→ Given request: Quote exactly and only this range of lines in the data below: the line that holds "Continue the Blender" to the line that holds "0.14), 20.0, 0.5, 90.0, 0.1)", both included.

━━━ Source material

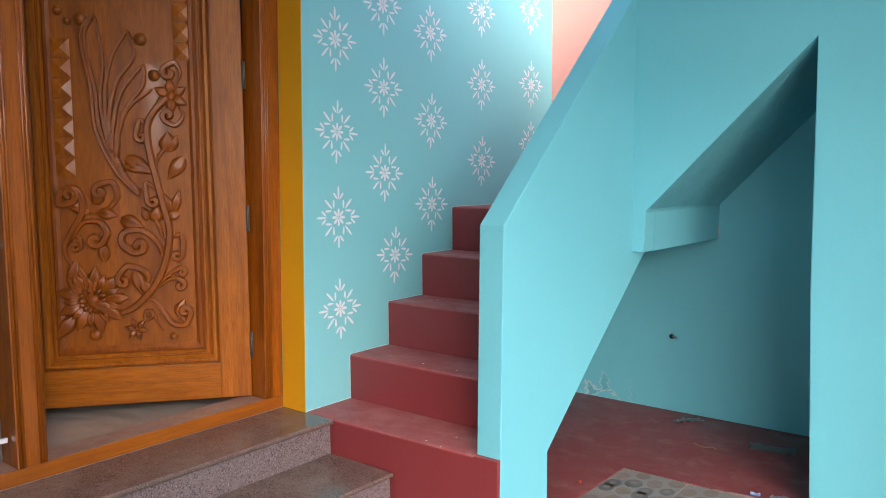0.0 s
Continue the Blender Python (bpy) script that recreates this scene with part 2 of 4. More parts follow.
M_SAND = varied("cream_pebble_glaze", (0.42, 0.36, 0.28), (0.50, 0.44, 0.35), 20.0, 0.5, 90.0, 0.1)
M_SPILL = varied("pale_cement_spill", (0.30, 0.21, 0.18), (0.40, 0.31, 0.27), 12.0, 0.85, 70.0, 0.2)
M_BLUE = plain("blue_paper", (0.10, 0.15, 0.28), 0.6)
M_DISC_B = varied("slate_disc_glaze", (0.085, 0.088, 0.092), (0.14, 0.14, 0.14), 20.0, 0.5, 90.0, 0.1)


def clear(name, color, rough, alpha_like=0.85):
    m, nt, b = base(name)
    b.inputs["Base Color"].default_value = (*color, 1)
    b.inputs["Roughness"].default_value = rough
    b.inputs["Transmission Weight"].default_value = alpha_like
    b.inputs["IOR"].default_value = 1.35
    return m


M_JUG = clear("green_translucent_plastic", (0.012, 0.085, 0.072), 0.22, 0.5)
M_CLEAR = clear("clear_plastic", (0.75, 0.80, 0.80), 0.15, 0.85)
M_BAG = clear("thin_cloudy_plastic", (0.50, 0.58, 0.60), 0.30, 0.8)
M_FROST = clear("frosted_glass", (0.92, 0.95, 0.96), 0.55, 1.0)


# ---- building blocks ----
def mesh_of(bm, name, material):
    me = bpy.data.meshes.new(name)
    bmesh.ops.recalc_face_normals(bm, faces=bm.faces)
    bm.to_mesh(me)
    bm.free()
    for m in material if isinstance(material, (list, tuple)) else [material]:
        me.materials.append(m)
    return me


def part(name, bm, material, parent=None, label="", smooth=False):
    """Links a bmesh as one mesh object, under a thing or a part."""
    me = bm if isinstance(bm, bpy.types.Mesh) else mesh_of(bm, name, material)
    if smooth:
        for p in me.polygons:
            p.use_smooth = True
    ob = new(name, me)
    if parent is not None:
        ob.parent = parent
    if label:
        ob["label"] = label
    return ob


def thing(name, label, category, place=None, group=""):
    ob = new(name)
    if place is not None:
        ob.matrix_basis = place
    return tagged(ob, label, category, group)


def prism(points, axis, a, b, bevel=0.0, bm=None):
    """A polygon drawn in the two other axes and drawn out along axis from a to b."""
    own = bm is None
    bm = bmesh.new() if own else bm

    def at(p, v):
        return {"x": (v, p[0], p[1]), "y": (p[0], v, p[1]), "z": (p[0], p[1], v)}[axis]

    low = [bm.verts.new(at(p, a)) for p in points]
    high = [bm.verts.new(at(p, b)) for p in points]
    faces = [bm.faces.new(low), bm.faces.new(high[::-1])]
    n = len(points)
    for i in range(n):
        faces.append(bm.faces.new((low[i], high[i], high[(i + 1) % n], low[(i + 1) % n])))
    bmesh.ops.recalc_face_normals(bm, faces=faces)
    if bevel:
        edges = {e for f in faces for e in f.edges}
        bmesh.ops.bevel(bm, geom=list(edges), offset=bevel, segments=2, affect="EDGES", profile=0.5)
    return bm


def box(x0, x1, y0, y1, z0, z1, bevel=0.0, bm=None):
    return prism([(x0, y0), (x1, y0), (x1, y1), (x0, y1)], "z", z0, z1, bevel, bm)


def tube(points, radius, sides=10, bm=None, closed=False, flat=1.0):
    """A round rod along points; radius may be a list."""
    bm = bm or bmesh.new()
    pts = [Vector(p) for p in points]
    rings = []
    for i, p in enumerate(pts):
        a = pts[i - 1] if i or closed else p
        b = pts[(i + 1) % len(pts)] if i < len(pts) - 1 or closed else p
        d = (b - a).normalized()
        up = Vector((0, 0, 1)) if abs(d.z) < 0.95 else Vector((1, 0, 0))
        u = d.cross(up).normalized()
        w = d.cross(u)
        r = radius[i] if isinstance(radius, (list, tuple)) else radius
        rings.append([bm.verts.new(p + (u * math.cos(k * math.tau / sides) + w * math.sin(k * math.tau / sides) * flat) * r) for k in range(sides)])
    for i in range(len(rings) - (0 if closed else 1)):
        a, b = rings[i], rings[(i + 1) % len(rings)]
        for k in range(sides):
            bm.faces.new((a[k], a[(k + 1) % sides], b[(k + 1) % sides], b[k]))
    if not closed:
        bm.faces.new(rings[0][::-1])
        bm.faces.new(rings[-1])
    return bm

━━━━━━

→ Output below:
Continue the Blender Python (bpy) script that recreates this scene with part 2 of 4. More parts follow.
M_SAND = varied("cream_pebble_glaze", (0.42, 0.36, 0.28), (0.50, 0.44, 0.35), 20.0, 0.5, 90.0, 0.1)
M_SPILL = varied("pale_cement_spill", (0.30, 0.21, 0.18), (0.40, 0.31, 0.27), 12.0, 0.85, 70.0, 0.2)
M_BLUE = plain("blue_paper", (0.10, 0.15, 0.28), 0.6)
M_DISC_B = varied("slate_disc_glaze", (0.085, 0.088, 0.092), (0.14, 0.14, 0.14), 20.0, 0.5, 90.0, 0.1)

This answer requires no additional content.